In the 1980s, Kim Beazley wanted 17 major surface combatants to control choke points across Australia’s north, but they didn’t materialise, and since 1987 the RAN has shrunk. The DSR postulates that a similar operational requirement potentially exists for combat operations from the Cocos (Keeling) Islands to Townsville, but even with the Hunter frigate program Australia will only possess 12 such ships.

The RAN’s three Hobart-class ships ushered in Australia’s move towards the type of surface combatant we need, but three don’t deliver the sustainable combat power required. If the major surface combatant force remains at 12 ships (three Hobarts and nine Hunters), or up to 18 but including six corvettes, the force won’t have the capacity or capability to provide an adequate protective presence for our northern defence infrastructure, or the associated task of long-range precision strikes throughout our maritime approaches. Nor could it adequately protect amphibious deployments into the region, or the range and spread of strategically important shipping. The ill-conceived Hunter-class frigate program should be cancelled in favour of quickly building several updated Hobart class while longer term plans are developed, such as collaborating with the US Navy on its future large destroyer program.

The Cape-class patrol craft are adequate for law enforcement and sovereignty tasks into the future, and the need for the larger offshore patrol vessels should be reviewed. Their capability exceeds the patrol tasks required and they will be needlessly expensive to crew, operate and maintain.

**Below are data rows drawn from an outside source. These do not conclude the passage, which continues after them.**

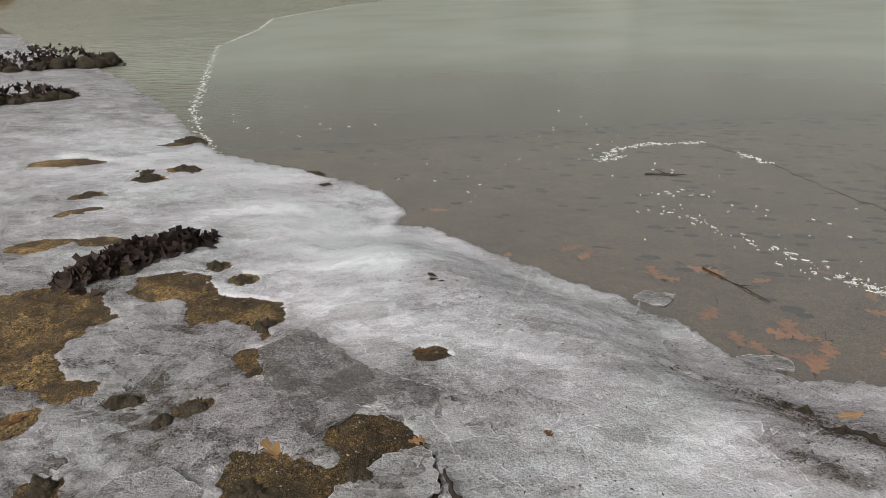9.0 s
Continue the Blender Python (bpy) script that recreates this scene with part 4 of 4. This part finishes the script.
xs = np.linspace(-70, 260, 160)
verts, faces = [], []
for x in xs:
    y = shore_at(x)
    w = .8 * float(fractal(np.array([x]), np.array([0.0]), .11, 3, 4)[0])
    for d, up in ((-.4 + w, .02), (1.4 + w, .3), (3.5 + w, .75), (9, 3.2), (30, 9), (70, 15)):
        verts.append((x, y + d, WATER_Z + up + (.5 * float(fractal(np.array([x]), np.array([d])[:1], .2, 3, 8)[0]) if d > 5 else 0)))
for i in range(len(xs) - 1):
    for k in range(5):
        a = i * 6 + k
        faces.append((a, a + 6, a + 7, a + 1))
me = bpy.data.meshes.new("far_bank")
me.from_pydata(verts, [], faces)
me.materials.append(BEACH)
me.materials.append(GRASS)
for f in me.polygons:
    f.material_index, f.use_smooth = (0 if f.index % 5 < 2 else 1), True
tagged(part("far_bank", me, None), "far lake shore with a sandy beach and brown slope", "bank", kind="structure")


def bare_tree(x, y, z, tall, seed, evergreen=False):
    r = np.random.default_rng(seed)
    thing = new("tree")
    thing.location = (x, y, z)
    bm = tube([(0, 0, -.3), (tall * .01 * r.normal(), 0, tall * .4), (tall * .03 * r.normal(), tall * .02 * r.normal(), tall)], [tall * .018, tall * .012, tall * .002], 7)
    part("trunk", bm, TRUNK, thing)
    bm = bmesh.new()
    if evergreen:
        for k in range(150):
            t = r.uniform(.12, .98)
            a, d = r.uniform(0, 6.3), tall * .19 * (1 - t) * r.uniform(.5, 1.1)
            p = Vector((d * math.cos(a), d * math.sin(a), tall * t - d * .3))
            lump(bm, p, (tall * .035 * (1.2 - t), tall * .03 * (1.2 - t)), r, .5, 1)
        part("crown", bm, NEEDLE, thing)
    else:
        for k in range(26):
            t = r.uniform(.25, .95)
            a, d = r.uniform(0, 6.3), tall * r.uniform(.10, .26) * (1.1 - t * .6)
            p = Vector((0, 0, tall * t))
            q = p + Vector((d * math.cos(a), d * math.sin(a), d * r.uniform(.5, 1.2)))
            tube([p, p.lerp(q, .5) + Vector((0, 0, -d * .05)), q], [tall * .006 * (1.2 - t), tall * .004 * (1.2 - t), tall * .001], 4, bm)
            for j in range(4):
                b = p.lerp(q, r.uniform(.3, 1))
                e = b + Vector((r.normal(0, .3), r.normal(0, .3), r.uniform(.1, .6))) * d * .6
                tube([b, e], [tall * .0018, tall * .0006], 3, bm)
        part("crown", bm, TRUNK, thing, "bare winter branches")
    return tagged(thing, "dark evergreen tree on the far shore" if evergreen else "leafless winter tree on the far shore", "tree", "trees on the far shore")


r = np.random.default_rng(31)
for n in range(64):
    x = -66 + n * 2.6 + r.normal(0, 1.2)
    d = r.uniform(6, 40)
    bare_tree(x, shore_at(x) + d, WATER_Z + (.75 + (d - 3.5) * .33 if d < 30 else 9 + (d - 30) * .15) - .2, r.uniform(9, 17), 2000 + n, n % 5 == 3)


def boat(x, turn, length, rgb, label):
    y = shore_at(x) + 2.2
    thing = new("boat")
    thing.matrix_world = pose(x, y, WATER_Z + .5, 0, 0, turn)
    bm, rows = bmesh.new(), []
    for i in range(9):
        t = i / 8 * 2 - 1
        w = .16 * length * (1 - abs(t) ** 2.5) + .01
        rows.append([bm.verts.new((t * length / 2, s * w * k, h + .10 * length * t * t * (h > 0))) for s, k, h in ((-1, 1, .38), (-1, .75, .1), (0, 1, 0), (1, .75, .1), (1, 1, .38))])
    for a, b in zip(rows[:-1], rows[1:]):
        for k in range(4):
            bm.faces.new((a[k], b[k], b[k + 1], a[k + 1])).smooth = True
    part("hull", bm, plain_material("boat_paint", rgb, .4, .1), thing)
    for t in (-.2, .2):
        bm = bmesh.new()
        bmesh.ops.create_cube(bm, size=1, matrix=Matrix.Translation((t * length, 0, .3)) @ Matrix.Diagonal((.25, .28 * length, .04, 1)))
        part("thwart", bm, plain_material("boat_seat", (.35, .3, .25)), thing)
    return tagged(thing, label, "boat", "boats on the far beach")


for x, turn, length, rgb, label in [(-14, 20, 5.0, (.75, .76, .76), "white rowing boat drawn up on the far beach"), (-26, 10, 3.2, (.55, .12, .05), "orange kayak on the far beach"), (-9, 5, 3.5, (.12, .22, .5), "blue rowing boat on the far beach"),
                                    (-3, 12, 3.4, (.5, .14, .06), "red canoe on the far beach"), (6, 60, 3.6, (.2, .45, .6), "pale blue dinghy on the far beach"), (12, 15, 4.2, (.6, .6, .6), "grey rowing boat drawn up on the far beach"), (22, 10, 4.0, (.5, .5, .45), "grey dinghy on the far beach")]:
    boat(x, turn, length, rgb, label)


def cottage(x, d, wide, deep, tall, rgb, label):
    thing = new("cottage")
    z = WATER_Z + .75 + (d - 3.5) * .33
    thing.location = (x, shore_at(x) + d, z)
    bm = bmesh.new()
    bmesh.ops.create_cube(bm, size=1, matrix=Matrix.Translation((0, 0, tall / 2 - .6)) @ Matrix.Diagonal((wide, deep, tall + 1.2, 1)))
    part("wall", bm, plain_material("clapboard", rgb, .7, .12, 2), thing)
    bm = bmesh.new()
    h = wide * .28
    ring = [(-wide / 2 - .4, tall), (0, tall + h), (wide / 2 + .4, tall), (wide / 2 + .4, tall + .18), (0, tall + h + .2), (-wide / 2 - .4, tall + .18)]
    front = [bm.verts.new((a, -deep / 2 - .4, b)) for a, b in ring]
    back = [bm.verts.new((a, deep / 2 + .4, b)) for a, b in ring]
    bm.faces.new(front)
    bm.faces.new(back[::-1])
    for k in range(6):
        bm.faces.new((front[k], back[k], back[(k + 1) % 6], front[(k + 1) % 6]))
    bmesh.ops.recalc_face_normals(bm, faces=bm.faces[:])
    part("roof", bm, plain_material("roof_shingle", (.06, .055, .05), .9, .3, 3), thing)
    for k in (-.3, 0, .3):
        bm = bmesh.new()
        bmesh.ops.create_cube(bm, size=1, matrix=Matrix.Translation((k * wide, -deep / 2 - .02, tall * .55)) @ Matrix.Diagonal((wide * .14, .08, tall * .34, 1)))
        w = part("window", bm, plain_material("window_trim", (.7, .7, .68)), thing)
        bm = bmesh.new()
        bmesh.ops.create_cube(bm, size=1, matrix=Matrix.Translation((k * wide, -deep / 2 - .05, tall * .55)) @ Matrix.Diagonal((wide * .11, .06, tall * .28, 1)))
        part("pane", bm, plain_material("dark_glass", (.02, .025, .03), .1), w)
    return tagged(thing, label, "house", "cottages on the far shore")


for x, d, wide, deep, tall, rgb, label in [(-36, 14, 9, 7, 4.5, (.12, .10, .08), "dark brown wooden cottage on the far slope"), (-18, 16, 8, 6, 4, (.3, .29, .27), "grey clapboard cottage on the far slope"),
                                           (2, 18, 10, 7, 5, (.5, .5, .48), "pale grey lakeside house on the far slope"), (16, 15, 8, 6, 4.5, (.15, .2, .25), "blue-grey cottage on the far slope")]:
    cottage(x, d, wide, deep, tall, rgb, label)
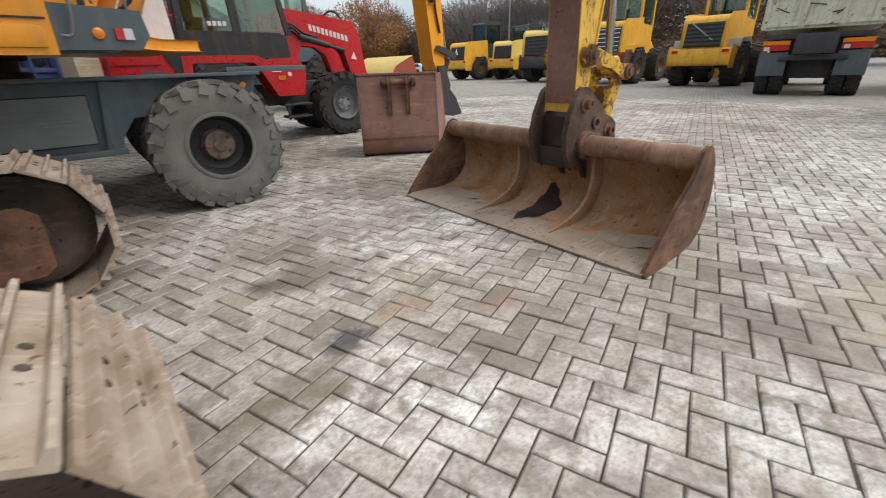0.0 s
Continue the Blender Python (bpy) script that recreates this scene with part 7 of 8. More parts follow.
wc("brace", DARK_GREY, lambda bm: prism(bm, [(1.28, 0.58), (1.36, 0.56), (1.50, 1.08), (1.36, 1.10)], 4.57, 4.63), parent=chs, bevel=0.01)
wc("lamp", AMBER, lambda bm: lathe(bm, (2.40, 4.612, 1.03), (0, -1, 0), [(0, 0.028), (0.015, 0.028), (0.022, 0.018)], 14), parent=chs)
wc("fender", DARK_GREY, lambda bm: prism(bm, arc(-0.74, 0.53, 0.66, 180, 12, 14) + arc(-0.74, 0.53, 0.62, 12, 180, 14), 4.42, 4.95), parent=chs)
wc("front_axle", DARK_GREY, lambda bm: (rod(bm, (2.06, 4.6, 0.53), (2.06, 6.6, 0.53), 0.11, 16), rod(bm, (-0.74, 4.6, 0.53), (-0.74, 6.6, 0.53), 0.11, 16), lathe(bm, (2.06, 5.4, 0.53), (0, 1, 0), [(0, 0.12), (0.1, 0.22), (0.3, 0.22), (0.4, 0.12)], 18)), parent=chs)
wc("slewing_ring", BLACK, lambda bm: lathe(bm, (0.35, 5.45, 1.13), (0, 0, 1), [(0, 0.62), (0.06, 0.62), (0.065, 0.55), (0.15, 0.55), (0.155, 0.62), (0.21, 0.62)], 36))
for x in (2.06, -0.74):
    for y0, s in ((4.485, -1), (6.60, 1)):
        tyre_wheel(WX, (x, y0, 0.545), (0, s, 0), 0.545, 0.27, 0.27, TYRE_GREY, RIM_DARK, 20, 0.13, 0.10)
        tyre_wheel(WX, (x, y0 - s * 0.31, 0.545), (0, s, 0), 0.545, 0.26, 0.27, TYRE_GREY, RIM_DARK, 20, 0.02, 0.10)

# ---- red telescopic loader ----
RL = thing("red_loader", "red articulated wheel loader with grey cab and white lettering bars", "wheel loader", at=pose(3.9, 8.5, 0))


def rl(name, material, build, label="", parent=None, **kw):
    return cat(name, parent or RL, material, build, label, **kw)


rh = rl("engine_hood", RED, lambda bm: prism(bm, [(1.68, 1.08), (2.50, 1.08), (2.50, 1.84), (2.34, 1.83), (2.10, 1.78), (1.88, 1.70), (1.74, 1.58), (1.69, 1.40)], 7.62, 9.30), "glossy red engine hood", bevel=0.05)
rl("hood_line", BLACK, lambda bm: box(bm, (1.95, 7.612, 1.26), (0.55, 0.006, 0.01)), parent=rh)
lgo = rl("emblem", DECAL_WHITE, lambda bm: (lathe(bm, (1.98, 7.617, 1.50), (0, -1, 0), [(0, 0.085), (0.004, 0.085)], 20), box(bm, (1.98, 7.615, 1.50), (0.34, 0.006, 0.055))), "white oval emblem with dark bars", parent=rh)
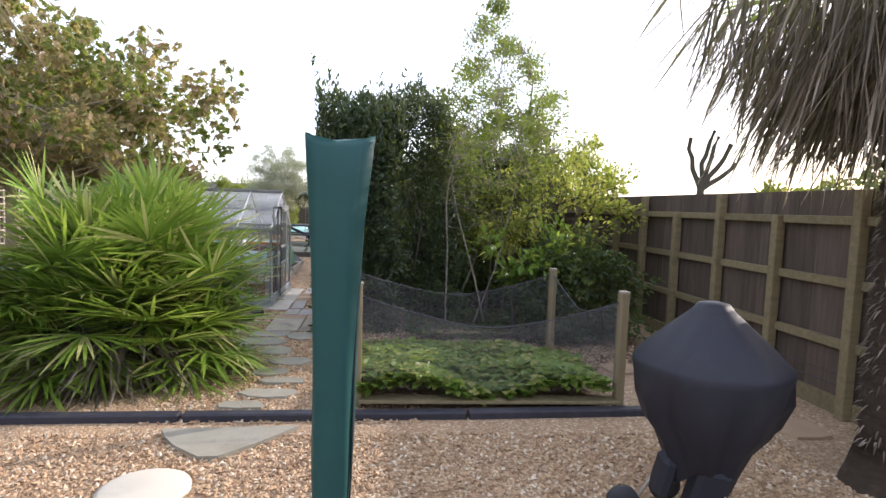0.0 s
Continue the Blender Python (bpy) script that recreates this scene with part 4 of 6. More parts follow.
hazel = hedge("hazel_bush", pose(3.2, 21.25, 0, 0, 0, -25), (2.15, 1.75, 3.85), 60000, L_BUSH, 0.078, "tall hazel bush turning golden at the top", "bush", 0.7, 19, 0.3, 0.16, 1.7, (L_GOLD, golden, "golden autumn leaves"), 14, up=-0.35, flat=0.3, face=1.0)
for name_, at_, r_, n_, leaf_, seed_, lab_ in (
    ("elder_tree", (5.1, 12.6, 0), (1.2, 1.2, 1.5), 7500, L_GREEN, 21, "light green tree with fine leaves over the border"),
    ("dark_tree", (5.1, 15.6, 0), (1.1, 1.2, 1.7), 8500, L_LAUREL, 22, "dark green tree behind the rustic arch"),
    ("border_tree", (5.5, 9.2, 0), (1.65, 1.5, 1.8), 11500, L_HEDGE, 23, "dark-stemmed tree with backlit leaves at the border"),
    ("border_tree", (6.0, 14.6, 0), (1.0, 1.1, 1.6), 6000, L_HAZEL, 24, "dark-stemmed tree with backlit leaves at the border"),
    ("border_tree", (5.9, 17.8, 0), (1.1, 1.0, 1.3), 3200, L_HAZEL, 25, "leafy tree beside the garden shed")):
    tree(name_, at_, lab_, "tree", M_DARKBARK, leaf_, (-0.1, 0, 2.65), (r_[0], r_[1], r_[2] + 0.35), 54, 0.36, int(n_ * 1.35), 0.08, 0.5, 0.036, 0.45, seed_, shell=0.3, stems=4, twigs=1.2)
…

The DSR proposes a highly ambitious strategy well beyond the current capability and capacity of all three armed services. We believe a significant expansion and restructuring of the RAN’s existing fleet is required. The air force and army are in similar positions. Funding the capability sought will require a substantial increase in resources allocated to Defence, but practical challenges will remain, especially the ability to recruit, train and retain personnel.